Die Tageszeitung has previously reported that the dossier
shows some German companies have co-operated with Iraq more
recently. It will report today on what the dossier says about
companies based in all five permanent members of the UN Security
Council, with evidence it says the dossier shows of heavy recent
involvement by Russian weapons-related companies in Iraq.

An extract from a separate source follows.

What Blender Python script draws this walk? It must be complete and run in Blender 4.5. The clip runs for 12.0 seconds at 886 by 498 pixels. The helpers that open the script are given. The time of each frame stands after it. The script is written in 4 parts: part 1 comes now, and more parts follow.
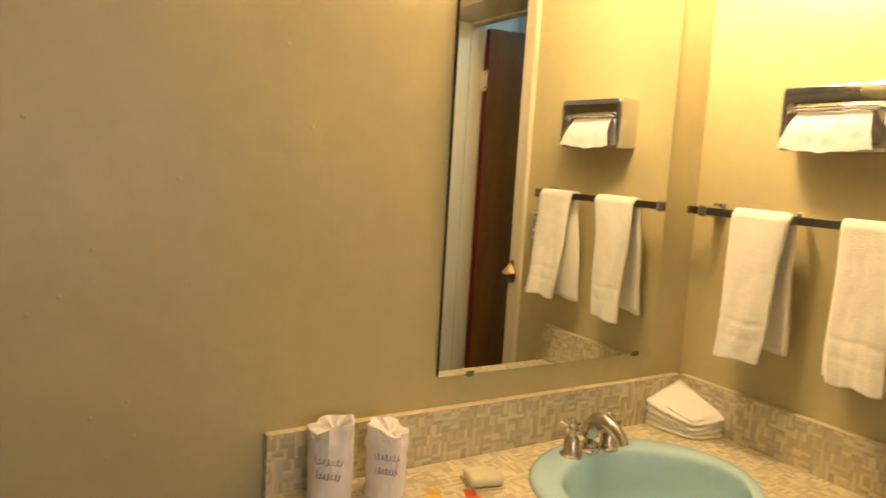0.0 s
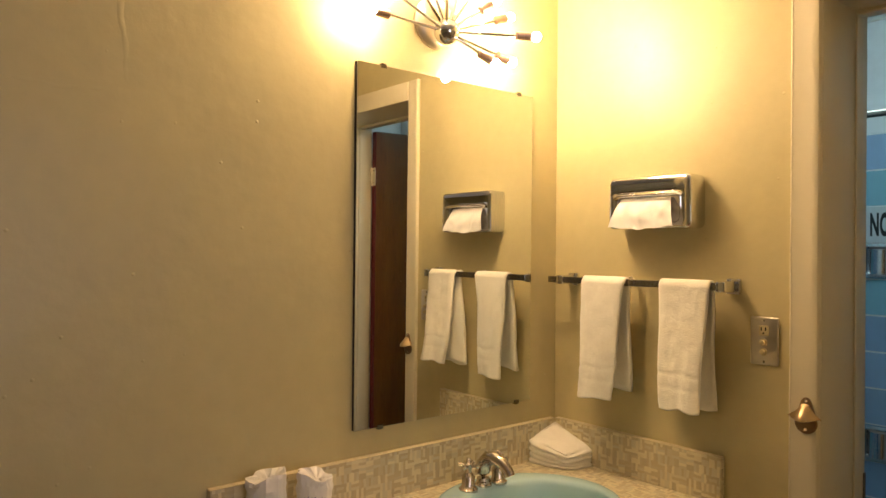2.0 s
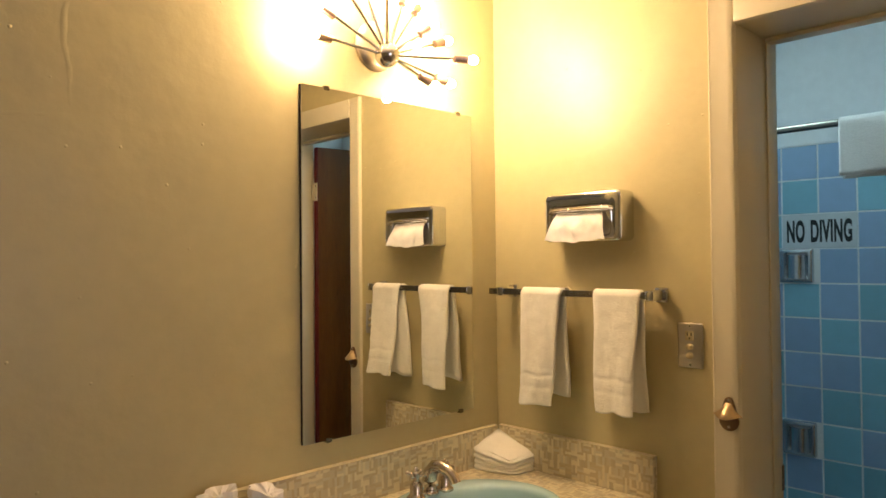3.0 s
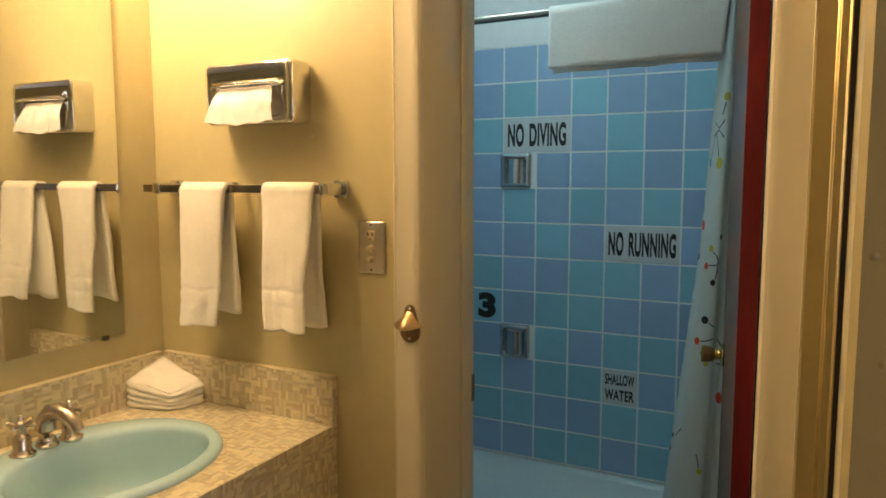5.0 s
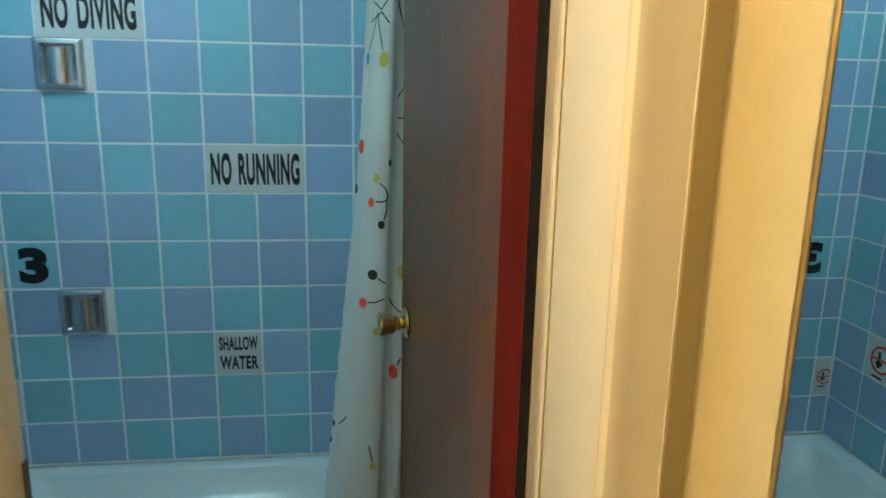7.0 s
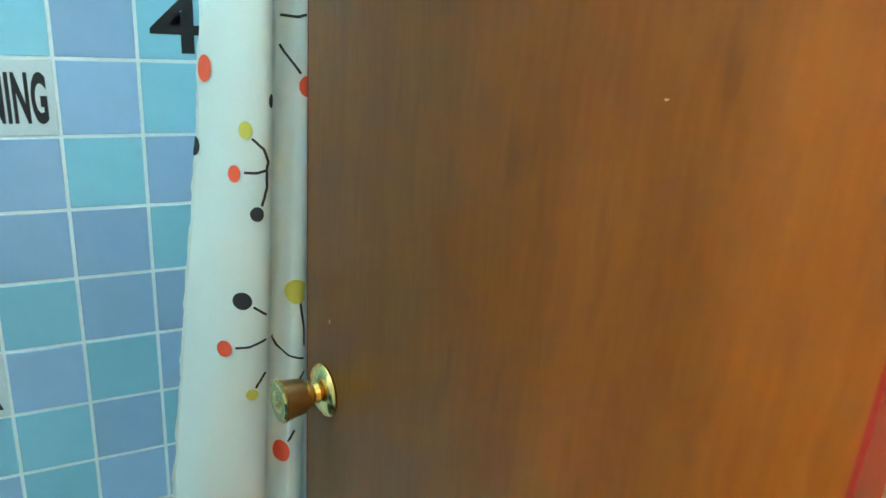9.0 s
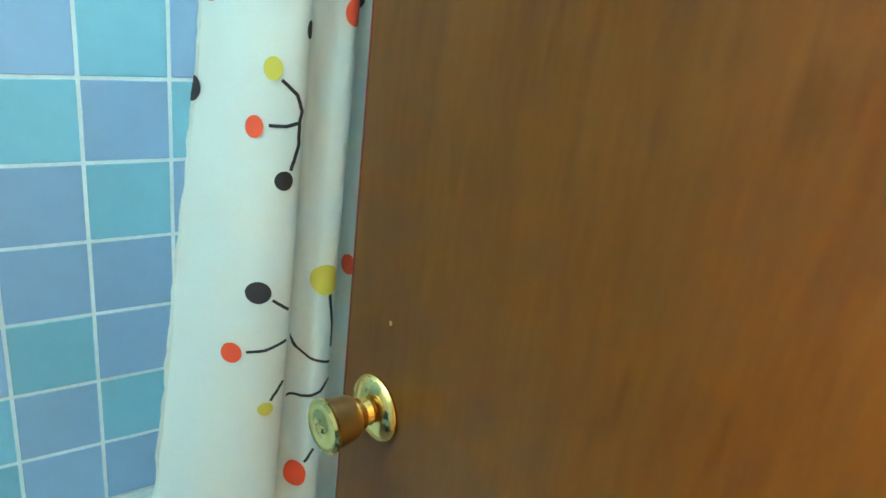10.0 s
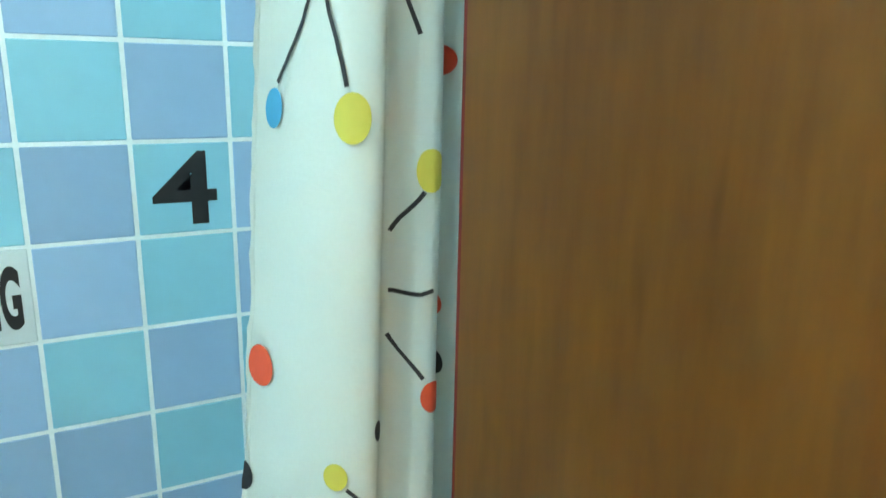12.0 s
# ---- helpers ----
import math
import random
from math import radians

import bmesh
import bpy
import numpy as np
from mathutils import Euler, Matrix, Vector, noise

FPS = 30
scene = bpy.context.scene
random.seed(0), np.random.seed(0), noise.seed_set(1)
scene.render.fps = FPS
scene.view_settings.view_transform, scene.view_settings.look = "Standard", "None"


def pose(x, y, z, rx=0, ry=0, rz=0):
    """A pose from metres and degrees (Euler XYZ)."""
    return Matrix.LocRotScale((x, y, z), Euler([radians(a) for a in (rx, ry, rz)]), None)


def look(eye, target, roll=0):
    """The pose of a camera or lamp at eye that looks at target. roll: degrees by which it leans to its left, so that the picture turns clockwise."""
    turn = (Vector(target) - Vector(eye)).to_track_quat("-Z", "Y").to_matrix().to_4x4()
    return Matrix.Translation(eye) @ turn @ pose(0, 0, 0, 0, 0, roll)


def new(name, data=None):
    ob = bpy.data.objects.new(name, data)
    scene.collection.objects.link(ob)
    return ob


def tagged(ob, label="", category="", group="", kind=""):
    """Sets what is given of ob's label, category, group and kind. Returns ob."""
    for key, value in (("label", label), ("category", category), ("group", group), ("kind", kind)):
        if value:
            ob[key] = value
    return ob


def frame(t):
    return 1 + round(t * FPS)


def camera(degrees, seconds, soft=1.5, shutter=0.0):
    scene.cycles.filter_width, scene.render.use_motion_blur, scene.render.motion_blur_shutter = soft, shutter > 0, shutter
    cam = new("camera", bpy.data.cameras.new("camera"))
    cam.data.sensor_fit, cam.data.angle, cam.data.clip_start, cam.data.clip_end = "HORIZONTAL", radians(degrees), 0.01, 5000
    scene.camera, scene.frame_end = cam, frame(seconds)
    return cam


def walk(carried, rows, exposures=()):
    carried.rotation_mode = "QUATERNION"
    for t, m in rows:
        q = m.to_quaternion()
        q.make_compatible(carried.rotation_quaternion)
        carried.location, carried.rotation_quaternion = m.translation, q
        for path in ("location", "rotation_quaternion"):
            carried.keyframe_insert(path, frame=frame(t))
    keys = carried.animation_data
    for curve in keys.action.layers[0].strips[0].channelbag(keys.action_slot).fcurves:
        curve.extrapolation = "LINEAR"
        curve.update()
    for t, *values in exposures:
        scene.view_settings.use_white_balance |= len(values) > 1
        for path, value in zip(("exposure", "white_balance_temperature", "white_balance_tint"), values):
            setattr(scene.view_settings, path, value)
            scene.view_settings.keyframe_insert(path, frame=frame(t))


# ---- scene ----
cam = camera(64.1, 12.0, 1.5, 0.2)
PATH = [
    (0, (0.056, 0.064, 1.481), (1.075, 1.768, 1.239), 3.3),
    (0.5, (0.045, 0.006, 1.477), (1.299, 1.56, 1.356), 1.5),
    (1, (0.03, -0.107, 1.49), (1.192, 1.52, 1.429), 0.6),
    (1.5, (-0.045, -0.156, 1.485), (1.21, 1.401, 1.469), 1.0),
    (2, (-0.14, -0.182, 1.482), (1.134, 1.36, 1.489), 0.5),
    (2.5, (-0.186, -0.204, 1.49), (1.136, 1.297, 1.495), 0.1),
    (2.7, (-0.19, -0.212, 1.497), (1.159, 1.265, 1.512), -0.2),
    (4.3, (-0.002, -0.257, 1.467), (1.644, 0.879, 1.458), -1.6),
    (4.5, (0.06, -0.248, 1.455), (1.738, 0.838, 1.388), -1.4),
    (5, (0.22, -0.209, 1.43), (1.991, 0.698, 1.227), -0.1),
    (5.5, (0.347, -0.124, 1.417), (2.199, 0.576, 1.134), 1.1),
    (6, (0.478, -0.011, 1.435), (2.418, 0.347, 1.11), 1.1),
    (6.5, (0.669, 0.041, 1.418), (2.629, 0.051, 1.019), 1.1),
    (7, (0.886, 0.081, 1.415), (2.819, -0.169, 0.969), 1.2),
    (7.5, (1.108, 0.149, 1.406), (2.982, -0.333, 0.9), 1.6),
    (7.7, (1.179, 0.181, 1.406), (3.018, -0.4, 0.873), 1.7),
    (9.5, (1.694, 0.221, 1.343), (3.287, -0.772, 0.654), 5.6),
    (10, (1.804, 0.261, 1.314), (3.313, -0.834, 0.592), 7.1),
    (10.5, (1.925, 0.252, 1.299), (3.49, -0.714, 0.514), 6.7),
    (11, (1.979, 0.207, 1.368), (3.589, -0.69, 0.592), 4.3),
    (11.5, (1.984, 0.18, 1.447), (3.65, -0.715, 0.797), 1.1),
    (12, (1.98, 0.178, 1.497), (3.685, -0.749, 1.012), 1.2),
]
EXPOSURES = [(0.0, -0.06, 6950, 16), (0.5, -0.33, 7050, 17), (1.5, -0.48, 6800, 19), (2.5, -0.51, 6400, 21), (4.5, -0.34, 6550, 21), (5.0, -0.15, 6750, 19), (5.5, 0.10, 6700, 15),
             (6.0, 0.46, 6700, 14), (7.0, 0.68, 6200, 13), (7.5, 0.67, 5900, 17), (9.5, 2.16, 6800, 11), (10.0, 2.13, 6800, 12), (10.5, 2.09, 6680, 12), (11.5, 1.98, 6850, 13), (12.0, 1.95, 6900, 13)]
walk(cam, [(t, look(eye, target, roll)) for t, eye, target, roll in PATH], EXPOSURES)
WINDOW_POWER, BULB_GLOW, BATH_GLOW, LIGHT_X, LIGHT_Y = 25.0, 850.0, 15.6, 2.28, 0.84
# ---- light ----
world = bpy.data.worlds.new("sky")
scene.world = world
world.use_nodes = True
sky = world.node_tree.nodes.new("ShaderNodeTexSky")
sky.sky_type, sky.sun_disc = "NISHITA", False
sky.sun_elevation, sky.sun_rotation = radians(40), radians(90)
world.node_tree.links.new(sky.outputs["Color"], world.node_tree.nodes["Background"].inputs["Color"])
world.node_tree.nodes["Background"].inputs["Strength"].default_value = 0.1
sun = new("sun", bpy.data.lights.new("sun", "SUN"))
sun.data.energy, sun.data.angle, sun.data.color = 2.0, radians(0.5), (1.0, 0.95, 0.88)
sun.matrix_basis = look((6, 0, 6), (0, 0, 0))

# plan, metres
WALL_A, WALL_B, CASING = 1.25, 1.486, 1.472
OPEN_L, OPEN_R, HEAD = 0.482, -0.149, 2.055
JAMB_BACK = 1.735
WALL_C, CORNER_C = -0.244, 0.86
TILE_X, TILE_Y0, TILE_Z0, PITCH = 3.20, 1.01, 1.69, 0.155
CEIL = 2.48
BATH_S = -0.240
COUNTER = 0.878
TUB_RIM = 0.138

window_light = new("window_daylight", bpy.data.lights.new("window_daylight", "AREA"))
window_light.data.shape, window_light.data.size, window_light.data.size_y = "RECTANGLE", 1.7, 1.2
window_light.data.energy, window_light.data.color = WINDOW_POWER, (0.88, 0.89, 0.95)
window_light.matrix_basis = look((0.20, -3.02, 1.5), (0.20, 0, 1.4))


# ---- materials ----
def nodes_of(name):
    m = bpy.data.materials.new(name)
    m.use_nodes = True
    return m, m.node_tree.nodes, m.node_tree.links, m.node_tree.nodes["Principled BSDF"]


def rgba(c):
    return (c[0], c[1], c[2], 1.0)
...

The British list includes at least six companies identified by
the US Treasury as Iraqi front companies, including Matrix-Churchill
and Endshire Export Marketing.
The British foreign office on Thursday would not
comment on the disclosures. But the UK government has supported
moves in the UN to remove company names from the copies of the
dossier to be distributed to non-permanent members of the security
council.
UN officials have argued this week that removing the names would
facilitate future co-operation on Iraq with the companies
involved.
The 24 US companies named include Hewlett Packard, Honeywell and
Rockwell, while the 10 French companies include Thomson-CSF military
and Protec.
Gary Milhollin, director of the Washington-based Wisconsin
Project, which keeps a database on companies that did business with
Iraq, said that if the German report was accurate, the declaration
about US companies appeared to contain information already known by
the west.
"All these names are familiar," Mr Milhollin said. "From the
Iraqi point of view, if they list a supplier, they have to list what
the supplier sold, and they're not going to reveal that if it's
something they don't want the US to know about."